All-or-nothing logic sounds logical on the surface but quietly sabotages progress.
It turns minor setbacks into total failures and makes it nearly impossible to maintain habits or goals long-term.
Real life almost always lives in the gray areas.
Embracing “good enough” and “some is better than none” can unlock a whole new level of consistency, growth, and personal satisfaction you didn’t know was possible.
11. You Notice Mistakes Others Completely Overlook

A typo in a presentation.
A crooked picture frame.
A slightly off-center table setting.
Most people walk right past these things, but your eyes land on them instantly and your brain refuses to ignore them.

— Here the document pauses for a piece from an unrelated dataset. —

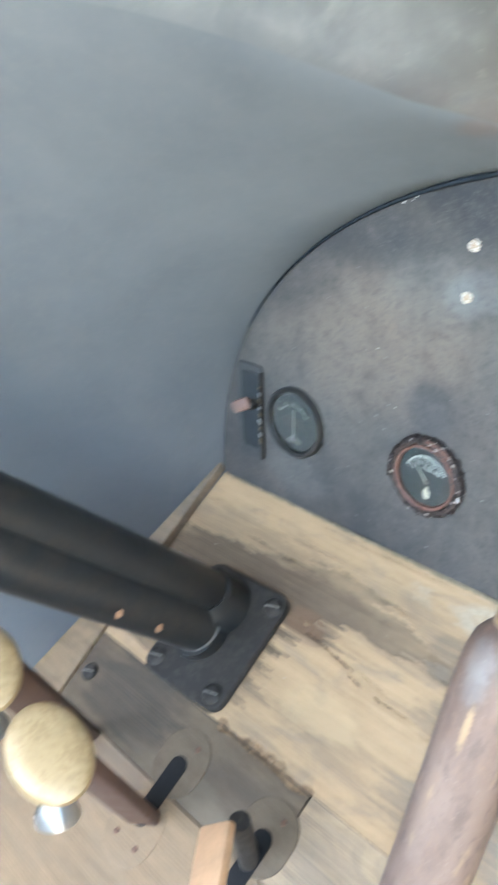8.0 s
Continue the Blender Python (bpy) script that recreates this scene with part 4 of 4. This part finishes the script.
def pressure_gauge(x, z):
    th = empty("pressure_gauge", on_panel(x, z))
    rnd = random.Random(9)
    jag = [1 + 0.05 * rnd.uniform(-1, 1) for _ in range(64)]
    crust = lathe([(0.0308, 0.0), (0.0313, 0.003), (0.0303, 0.0062), (0.0285, 0.0074), (0.0258, 0.0068), (0.0246, 0.003), (0.0246, 0)], 64, None, False, lambda a, k: jag[(int(a / 6.2832 * 64) + k * 7) % 64])
    part("bezel", crust, M_GRIT, th, "flaking corroded bezel", None, True)
    rnd = random.Random(2)
    for i in range(130):
        a = rnd.uniform(0, 2 * math.pi)
        r = rnd.uniform(0.0268, 0.0312)
        s = rnd.uniform(0.0006, 0.0017)
        f = bmesh.new()
        bmesh.ops.create_icosphere(f, subdivisions=1, radius=s)
        for v in f.verts:
            v.co = Vector((v.co.x * rnd.uniform(0.7, 1.5), v.co.y * rnd.uniform(0.5, 1.1), v.co.z * 0.6))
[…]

Perfectionists are wired to notice what’s wrong in any environment.
This hyper-attention to detail can be a genuine superpower in the right setting — like editing, design, or quality control — but it can also make everyday life feel like a constant game of spot-the-flaw.
Being detail-oriented is a real strength.
The trick is learning to decide which details actually matter and which ones are simply not worth your precious mental energy.
12. Asking for Help Feels Like Admitting Failure

Needing assistance shouldn’t feel shameful — but for a perfectionist, asking for help can feel like waving a white flag.
There’s a deep-seated belief that handling everything alone is the only acceptable way to prove your capability.
This mindset leads to isolation, unnecessary stress, and missed opportunities to connect with people who genuinely want to support you.
Struggling in silence feels safer than being seen as someone who doesn’t have it all together.
Here’s the truth: asking for help is actually a sign of self-awareness and strength.
The most capable people know when to lean on others, and that wisdom makes them even more effective.